Untuk skala lokal Desa, UU
Desa menegaskan hak Badan Permusyawaratan Desa (BPD) atau sebutan lainnya
(Badan Musyawarah Nagari; BMN) untuk
mengawasi dan meminta keterangan tentang penyelenggaraan Pemerintahan
Desa kepada Pemerintah Desa, termasuk didalamnya adalah aliran penggunaan
DD.
Musyawarah Desa yang
diselenggarakan BPD/BMN menjadi forum resmi untuk melakukan pengawasan berbasis
kepentingan Desa. Contoh, pengawasan aliran
DD didalam Bidang Pembangunan Desa dibahas dalam Musyawarah Desa dengan
agenda strategis, misalnya, apakah aliran DD sudah mengatasi masalah akses
masyarakat Desa terhadap Posyandu, Poskesdes, Polindes, tenaga kesehatan di
Desa, beasiswa sekolah untuk warga miskin, ruang belajar masyarakat ( community
centre ) dan seterusnya.
Pengawasan dilakukan dari
“jauh”, sedangkan pemeriksaan dilakukan dari “dekat”. Pengawasan aliran DD yang
dilakukan oleh BPD cukup membahas hal strategis penggunaan DD dalam mengatasi
masalah di Desa. Disisi lain, pemeriksaan dokumen penggunaan DD seperti
kuitansi yang dibandingkan dengan dokumen perencanaan (RPJM Desa, RKP Desa, APB
Desa, RAB dll), dilakukan oleh BPKP sebagai pihak yang berwenang dalam
melakukan audit.
Masyarakat berhak
melakukan pengawasan secara partisipatif terhadap penggunaan DD, antara lain
melakukan pengawasan secara partisipatif tehradap pelaksanaan Pembangunan Desa
dibandingkan dengan isi Peraturan Desa yang telah diterbitkan. Masyarakat juga
berhak mendapatkan informasi tentang pelaksanaan kegiatan yang menggunakan DD.

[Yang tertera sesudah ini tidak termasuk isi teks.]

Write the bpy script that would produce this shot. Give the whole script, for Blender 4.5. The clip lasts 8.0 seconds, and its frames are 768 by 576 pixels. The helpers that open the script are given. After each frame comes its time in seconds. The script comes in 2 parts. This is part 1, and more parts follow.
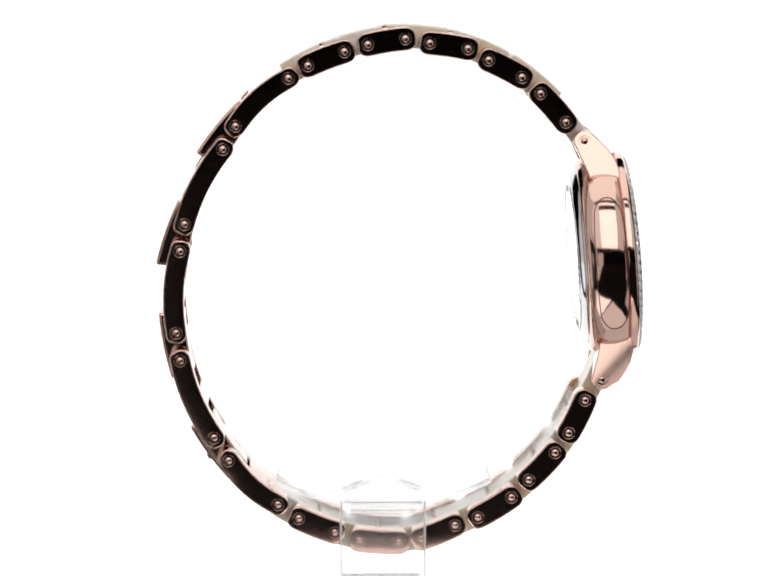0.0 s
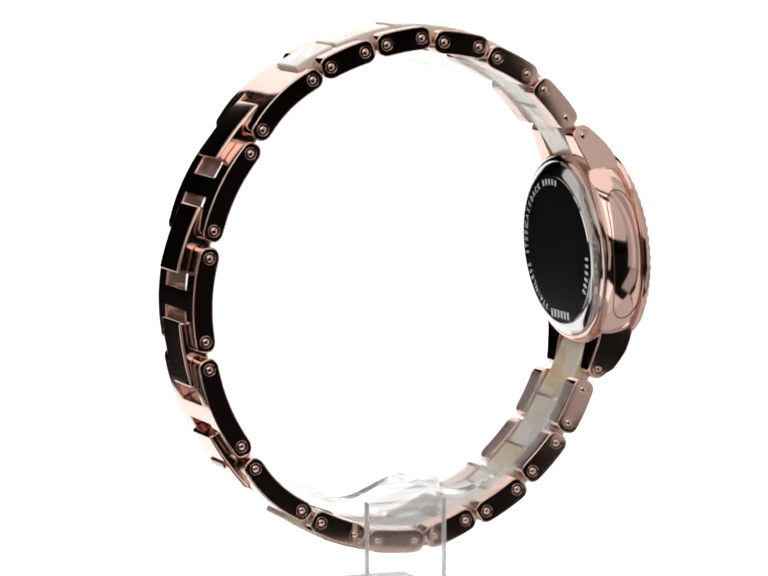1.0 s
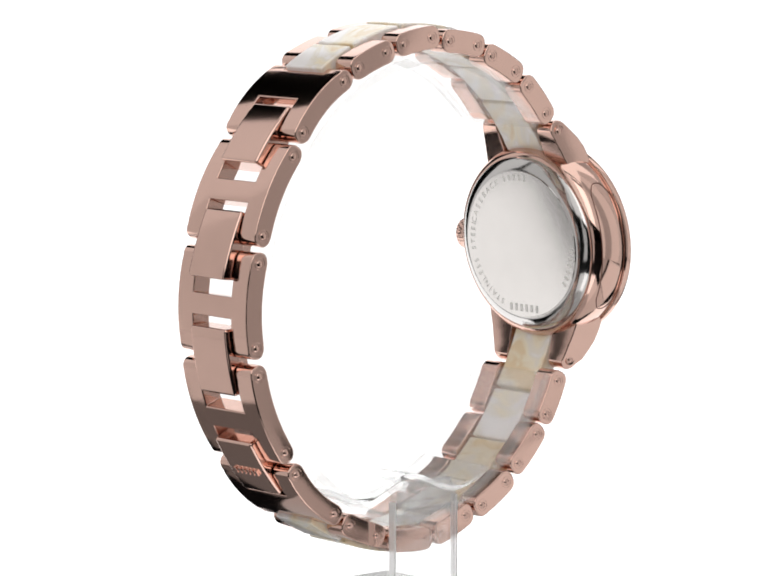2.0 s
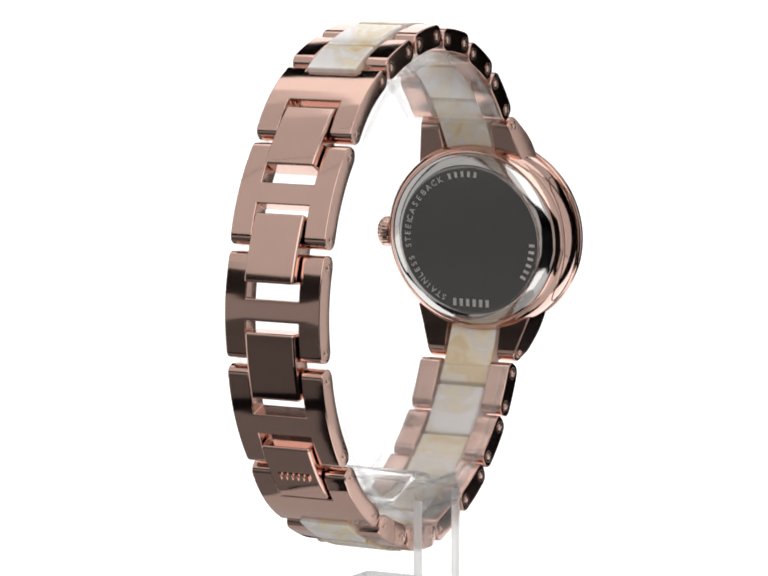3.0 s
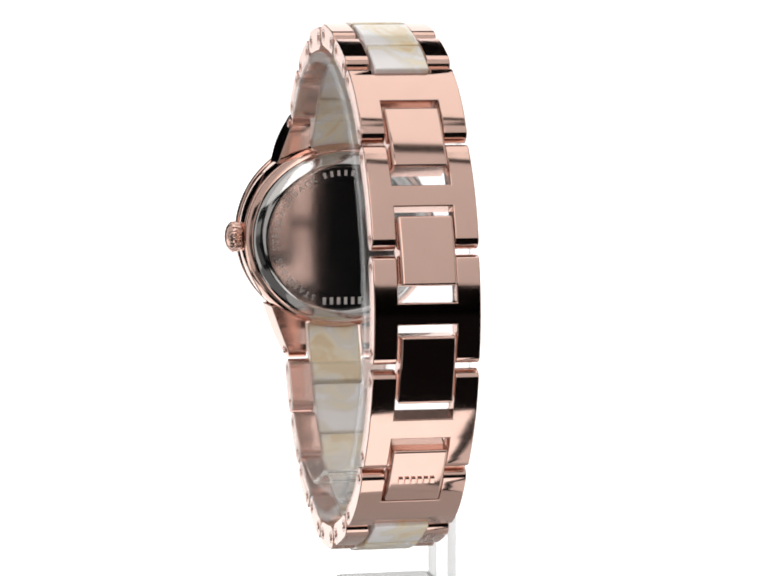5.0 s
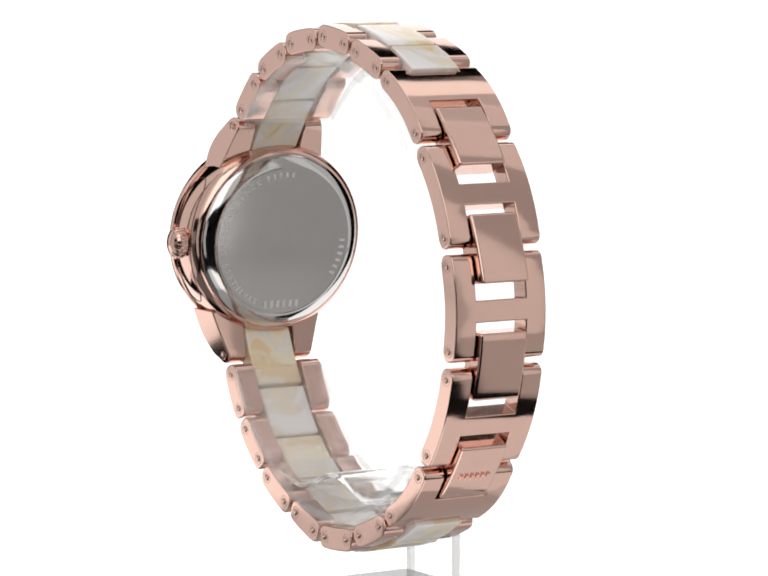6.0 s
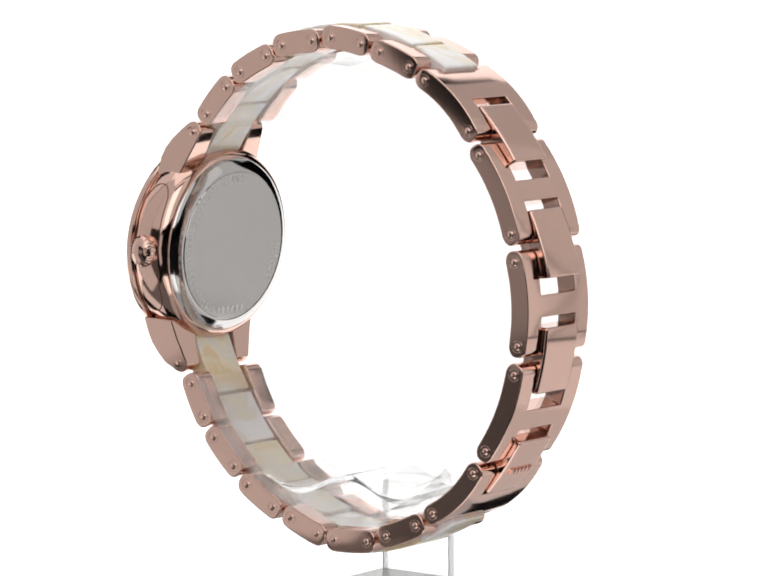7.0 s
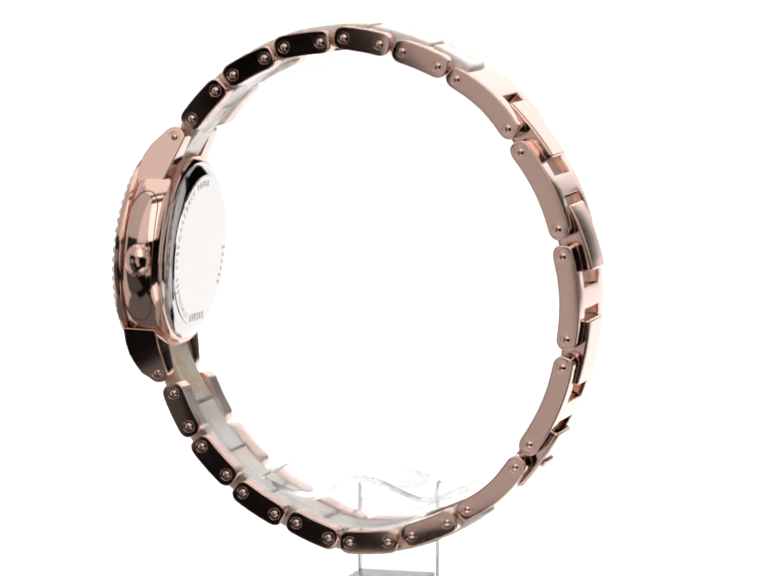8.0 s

BPD harus menjamin hak masyarakat dalam mengakses informasi pengggunaan DD,
terutama penggunaan DD untuk kegiatan pelayanan publik dan pelayanan sosial
dasar di Desa. Jika dipandang perlu, BPD/BMN menyelenggarakan Musdes
berdasarkan Peraturan Menteri Desa PDTT No. 2/2015 dengan melibatkan perwakilan
kelompok masyarakat tersebut untuk melakukan pengawasan strategis.